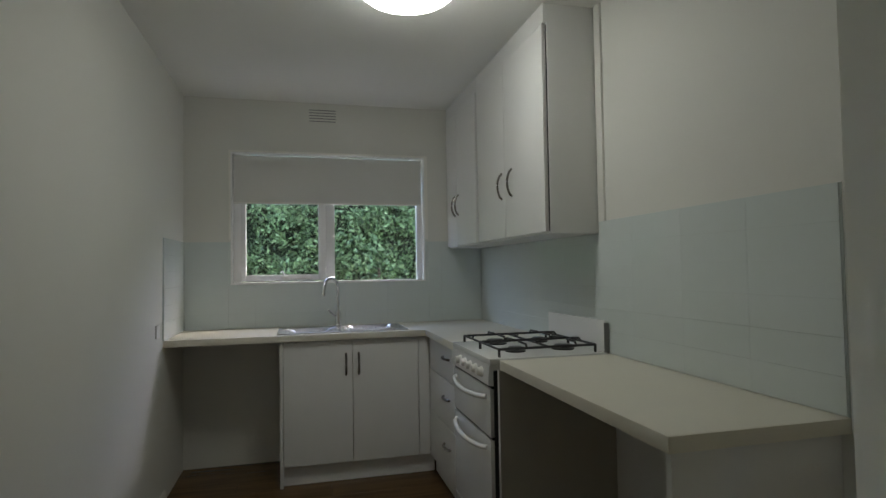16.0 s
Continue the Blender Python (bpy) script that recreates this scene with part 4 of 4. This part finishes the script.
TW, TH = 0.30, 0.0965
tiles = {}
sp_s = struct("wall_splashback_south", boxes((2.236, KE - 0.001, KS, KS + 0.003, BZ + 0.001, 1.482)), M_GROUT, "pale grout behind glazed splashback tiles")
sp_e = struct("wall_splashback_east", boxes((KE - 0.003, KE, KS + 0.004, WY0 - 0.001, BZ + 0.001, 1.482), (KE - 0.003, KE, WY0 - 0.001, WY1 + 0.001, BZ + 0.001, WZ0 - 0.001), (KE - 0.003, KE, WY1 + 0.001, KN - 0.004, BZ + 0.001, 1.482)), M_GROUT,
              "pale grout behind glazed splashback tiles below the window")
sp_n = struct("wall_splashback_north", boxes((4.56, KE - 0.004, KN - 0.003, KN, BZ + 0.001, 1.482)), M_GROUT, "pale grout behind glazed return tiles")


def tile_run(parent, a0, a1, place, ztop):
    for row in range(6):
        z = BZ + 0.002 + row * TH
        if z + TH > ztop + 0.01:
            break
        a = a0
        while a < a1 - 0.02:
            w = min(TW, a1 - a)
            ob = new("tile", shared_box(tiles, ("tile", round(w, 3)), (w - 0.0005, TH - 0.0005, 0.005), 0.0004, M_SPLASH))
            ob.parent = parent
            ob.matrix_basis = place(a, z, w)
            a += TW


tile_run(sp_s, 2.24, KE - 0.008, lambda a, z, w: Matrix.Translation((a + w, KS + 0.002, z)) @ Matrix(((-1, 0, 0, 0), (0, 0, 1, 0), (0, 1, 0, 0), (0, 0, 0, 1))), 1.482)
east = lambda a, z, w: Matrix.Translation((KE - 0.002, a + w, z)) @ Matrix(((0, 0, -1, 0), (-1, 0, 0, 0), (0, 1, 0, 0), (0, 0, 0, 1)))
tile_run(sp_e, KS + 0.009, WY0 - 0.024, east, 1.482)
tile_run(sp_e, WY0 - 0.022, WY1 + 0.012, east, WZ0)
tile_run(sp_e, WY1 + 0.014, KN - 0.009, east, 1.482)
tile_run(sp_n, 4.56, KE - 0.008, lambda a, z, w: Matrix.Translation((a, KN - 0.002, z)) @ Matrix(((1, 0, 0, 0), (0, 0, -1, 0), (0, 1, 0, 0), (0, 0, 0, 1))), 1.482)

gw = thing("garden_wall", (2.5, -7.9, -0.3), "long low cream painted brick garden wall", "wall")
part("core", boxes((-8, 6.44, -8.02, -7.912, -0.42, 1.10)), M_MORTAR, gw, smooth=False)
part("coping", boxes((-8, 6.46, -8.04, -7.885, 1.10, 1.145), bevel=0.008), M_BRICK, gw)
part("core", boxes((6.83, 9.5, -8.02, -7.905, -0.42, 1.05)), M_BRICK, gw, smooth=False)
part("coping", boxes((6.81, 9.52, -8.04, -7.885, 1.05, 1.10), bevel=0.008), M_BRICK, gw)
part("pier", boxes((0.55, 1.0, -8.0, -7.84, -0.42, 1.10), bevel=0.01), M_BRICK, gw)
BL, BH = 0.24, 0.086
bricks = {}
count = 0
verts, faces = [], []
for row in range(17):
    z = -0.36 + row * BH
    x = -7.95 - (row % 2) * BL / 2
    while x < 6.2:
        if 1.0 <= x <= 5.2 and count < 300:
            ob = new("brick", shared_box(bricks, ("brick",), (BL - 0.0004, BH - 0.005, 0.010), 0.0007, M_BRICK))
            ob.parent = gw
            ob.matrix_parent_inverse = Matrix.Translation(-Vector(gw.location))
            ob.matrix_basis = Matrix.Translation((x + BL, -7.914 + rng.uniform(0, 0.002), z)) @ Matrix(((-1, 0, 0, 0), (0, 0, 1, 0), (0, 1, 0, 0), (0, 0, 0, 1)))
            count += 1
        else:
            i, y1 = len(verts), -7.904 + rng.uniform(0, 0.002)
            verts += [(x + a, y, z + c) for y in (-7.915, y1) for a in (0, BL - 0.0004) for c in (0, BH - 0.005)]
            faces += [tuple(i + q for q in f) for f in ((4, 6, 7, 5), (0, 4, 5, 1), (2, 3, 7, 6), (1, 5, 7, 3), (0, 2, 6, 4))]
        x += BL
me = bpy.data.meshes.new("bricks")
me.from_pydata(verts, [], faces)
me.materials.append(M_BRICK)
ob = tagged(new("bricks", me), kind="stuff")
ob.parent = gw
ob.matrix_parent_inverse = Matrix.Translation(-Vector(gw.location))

| GIVEN REQUEST |
Exclude every picture and copy the remaining data exactly.

| TASK RESPONSE |
16.0 s
Continue the Blender Python (bpy) script that recreates this scene with part 4 of 4. This part finishes the script.
TW, TH = 0.30, 0.0965
tiles = {}
sp_s = struct("wall_splashback_south", boxes((2.236, KE - 0.001, KS, KS + 0.003, BZ + 0.001, 1.482)), M_GROUT, "pale grout behind glazed splashback tiles")
sp_e = struct("wall_splashback_east", boxes((KE - 0.003, KE, KS + 0.004, WY0 - 0.001, BZ + 0.001, 1.482), (KE - 0.003, KE, WY0 - 0.001, WY1 + 0.001, BZ + 0.001, WZ0 - 0.001), (KE - 0.003, KE, WY1 + 0.001, KN - 0.004, BZ + 0.001, 1.482)), M_GROUT,
              "pale grout behind glazed splashback tiles below the window")
sp_n = struct("wall_splashback_north", boxes((4.56, KE - 0.004, KN - 0.003, KN, BZ + 0.001, 1.482)), M_GROUT, "pale grout behind glazed return tiles")


def tile_run(parent, a0, a1, place, ztop):
    for row in range(6):
        z = BZ + 0.002 + row * TH
        if z + TH > ztop + 0.01:
            break
        a = a0
        while a < a1 - 0.02:
            w = min(TW, a1 - a)
            ob = new("tile", shared_box(tiles, ("tile", round(w, 3)), (w - 0.0005, TH - 0.0005, 0.005), 0.0004, M_SPLASH))
            ob.parent = parent
            ob.matrix_basis = place(a, z, w)
            a += TW


tile_run(sp_s, 2.24, KE - 0.008, lambda a, z, w: Matrix.Translation((a + w, KS + 0.002, z)) @ Matrix(((-1, 0, 0, 0), (0, 0, 1, 0), (0, 1, 0, 0), (0, 0, 0, 1))), 1.482)
east = lambda a, z, w: Matrix.Translation((KE - 0.002, a + w, z)) @ Matrix(((0, 0, -1, 0), (-1, 0, 0, 0), (0, 1, 0, 0), (0, 0, 0, 1)))
tile_run(sp_e, KS + 0.009, WY0 - 0.024, east, 1.482)
tile_run(sp_e, WY0 - 0.022, WY1 + 0.012, east, WZ0)
tile_run(sp_e, WY1 + 0.014, KN - 0.009, east, 1.482)
tile_run(sp_n, 4.56, KE - 0.008, lambda a, z, w: Matrix.Translation((a, KN - 0.002, z)) @ Matrix(((1, 0, 0, 0), (0, 0, -1, 0), (0, 1, 0, 0), (0, 0, 0, 1))), 1.482)

gw = thing("garden_wall", (2.5, -7.9, -0.3), "long low cream painted brick garden wall", "wall")
part("core", boxes((-8, 6.44, -8.02, -7.912, -0.42, 1.10)), M_MORTAR, gw, smooth=False)
part("coping", boxes((-8, 6.46, -8.04, -7.885, 1.10, 1.145), bevel=0.008), M_BRICK, gw)
part("core", boxes((6.83, 9.5, -8.02, -7.905, -0.42, 1.05)), M_BRICK, gw, smooth=False)
part("coping", boxes((6.81, 9.52, -8.04, -7.885, 1.05, 1.10), bevel=0.008), M_BRICK, gw)
part("pier", boxes((0.55, 1.0, -8.0, -7.84, -0.42, 1.10), bevel=0.01), M_BRICK, gw)
BL, BH = 0.24, 0.086
bricks = {}
count = 0
verts, faces = [], []
for row in range(17):
    z = -0.36 + row * BH
    x = -7.95 - (row % 2) * BL / 2
    while x < 6.2:
        if 1.0 <= x <= 5.2 and count < 300:
            ob = new("brick", shared_box(bricks, ("brick",), (BL - 0.0004, BH - 0.005, 0.010), 0.0007, M_BRICK))
            ob.parent = gw
            ob.matrix_parent_inverse = Matrix.Translation(-Vector(gw.location))
            ob.matrix_basis = Matrix.Translation((x + BL, -7.914 + rng.uniform(0, 0.002), z)) @ Matrix(((-1, 0, 0, 0), (0, 0, 1, 0), (0, 1, 0, 0), (0, 0, 0, 1)))
            count += 1
        else:
            i, y1 = len(verts), -7.904 + rng.uniform(0, 0.002)
            verts += [(x + a, y, z + c) for y in (-7.915, y1) for a in (0, BL - 0.0004) for c in (0, BH - 0.005)]
            faces += [tuple(i + q for q in f) for f in ((4, 6, 7, 5), (0, 4, 5, 1), (2, 3, 7, 6), (1, 5, 7, 3), (0, 2, 6, 4))]
        x += BL
me = bpy.data.meshes.new("bricks")
me.from_pydata(verts, [], faces)
me.materials.append(M_BRICK)
ob = tagged(new("bricks", me), kind="stuff")
ob.parent = gw
ob.matrix_parent_inverse = Matrix.Translation(-Vector(gw.location))